When they have finished, Phuntsog rolls some of the flesh into a ball, and walks towards the open space. I can hear him calling ‘Come, come!’ His deep voice echoes in the air, as he looks up at the clouds. Then he drops the ball on the ground. Everyone looks skyward, hoping for a sign of the vultures. Twenty minutes pass. Phuntsog has warned me that it can take hours for the vultures to come, depending on the weather. Just as he is calling again, a single vulture appears. It circles the site several times, and then straightens its legs and lands. I watch as, with a last flap of its wings, it pounces on the ball — it has the whole of it to itself.

In what seems like no time at all, twenty or thirty more vultures appear in the sky. Their wingspan looks to be more than a metre across. I wonder if my body would be enough to feed even one of them. The men continue to rub their hands with tsampa and mix it with the flesh, handing it to Phuntsog, who lays it out for the vultures. In a flash the birds gobble everything down. There is relief on the men's faces. They believe that when the vultures eat the body quickly, without leaving anything behind, reincarnation will be swift too. The intestines are the last to go — perhaps because they are the richest part. Phuntsog has told me that once the vultures have eaten these, they will not take anything else. If the vultures do not finish the corpse — sometimes there are several bodies on a particular day — he will discuss this with the families, and then he will either burn what is left, or take it to the water. Everything must go, he says.

Phuntsog has also told me something else. Vultures have a secret, he claims: whatever they swallow, they leave nothing on the ground, not even their own waste. They defecate in the sky, thousands of metres up, and the waste is immediately dispersed by strong winds and currents. Even when they are dying, they will fly higher and higher, towards the sun, until the sun and wind take them to pieces, leaving no trace. Phuntsog says this is why no one has ever seen a vulture's corpse.

After everything has been consumed, Phuntsog cleans his equipment, wraps up his poles and ropes, and leaves with the others. The vultures are still on the slope, lingering. (‘Were they still hungry?’ I ask Phuntsog later. ‘Oh, sometimes they are just digesting. They are too heavy to fly.’) I sit down and wait.

The Chinese have always been appalled by the practice of sky burial.

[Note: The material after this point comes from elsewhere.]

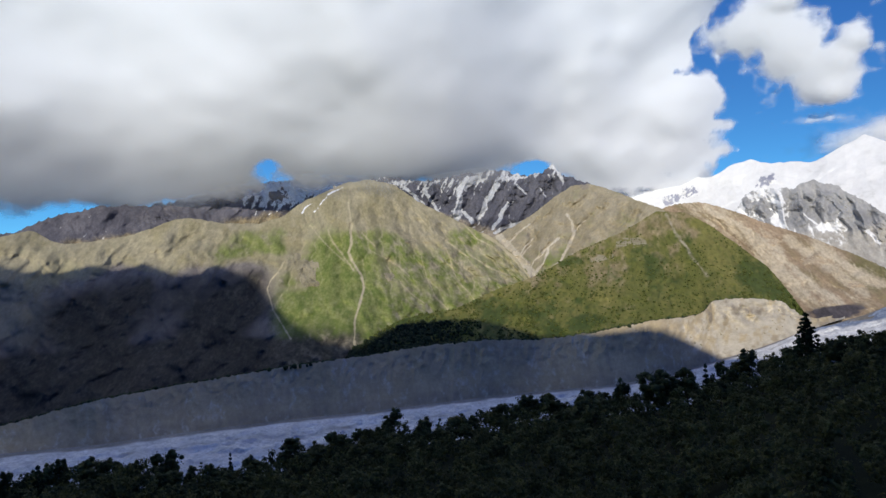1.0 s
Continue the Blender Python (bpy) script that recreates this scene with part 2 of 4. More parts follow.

One of the last Ambans declared it to be ‘without morals and without reason, and cruel beyond words’. He tried to forbid it and demanded the Tibetans bury their dead as we do.11 It did not occur to him that the ritual might have practical origins. In the whole Tibetan area, less than 1 per cent of the land is arable, so burial in the ground is hardly practical. The cold winter lasts more than five months of the year, and during that time the earth is frozen. Digging is difficult, if not impossible, in many parts of Tibet. Also most Tibetans live on grassland, and they roam wherever there is water and grass. If they bury their dead, they will be leaving them behind.

But the rituals of death are deeply ingrained in a culture. For us Chinese, who have been so tied to the land for generations, a burial is seen as a way of returning to Mother Earth. Only then can the dead have their final rest. And for my grandmother, such a burial was an event to be prepared for well in advance. When she turned seventy, she announced to us all that she was ready to go and presented my parents with a list of items that she would require: a coffin, four sets of clothes for the four seasons, a house, a boat, a table and two chairs, a wardrobe, a number of animals and plenty of money. I was flabbergasted. How could we possibly afford these things? I remember asking my mother, who laughed and said, ‘Don't be silly. Grandmother's treasures will all be made of paper, except for the clothes.’

My father's response to all this surprised me even more. A staunch Communist, he was usually impatient with Grandmother's superstitious beliefs. Once he had caught her praying in the dark and shouted, ‘Your Buddha is not worth a dog's fart. Why don't you pray to Chairman Mao for a change?’ But this time, he simply said, ‘This is your grandmother's last wish. We should satisfy her.’

My grandmother lived to be ninety-four. For more than a decade, one fixture of my summer vacation was to help her air her burial clothes. We did this covertly, one outfit at a time, so that none of the neighbours would suspect us of being superstitious. My grandmother would remind me again and again to make sure that, when the time came, my mother dressed her in all four of the outfits while she was still breathing — otherwise, she would be going to the next world naked. Unfortunately, by the time my grandmother died, burial had been forbidden in China because of the population explosion and pressure on the land. Cremation was the order of the day. Although peasants could still get away with burying their beloved in the family plots, Party officials like my father would be severely punished for breaking the new decree. My father had always followed the Party's every command, but this time, he was in agony. He went missing for days and my mother later told me that he was out trying to find a way to transport my grandmother's body secretly to our home village. He did not succeed. The roads were bad, and the trip would have taken too long — the corpse might rot. So Grandmother's meticulous preparations went up in flames.

As I watch the last vulture flapping its wings and flying off, I stand up to leave. It is lifting itself further and further away, into the void. Is it taking the soul of the dead body with it? I wonder. As I walk back to the house, the scene of the sky burial plays over and over in my mind. I had expected something far more brutal, far bloodier. After having seen it for myself, I now understand why there is generally no family present. But for a dispassionate observer like myself, the matter-of-factness of the sky burial is hard to deny. There is something peaceful and dignified about it, and it produces no waste or pollution of any kind. By giving their bodies to the vultures, Tibetans are performing their last offering in this life. I remember what Phuntsog told me: ‘Giving is in Tibetans' nature, in life or in death. The vulture only eats dead things. We cannot let it go hungry while we bury or cremate our dead. That would be cruel.’ Whether or not the soul is going to a better place, sky burial does seem to me like a natural, and ecological, way to go.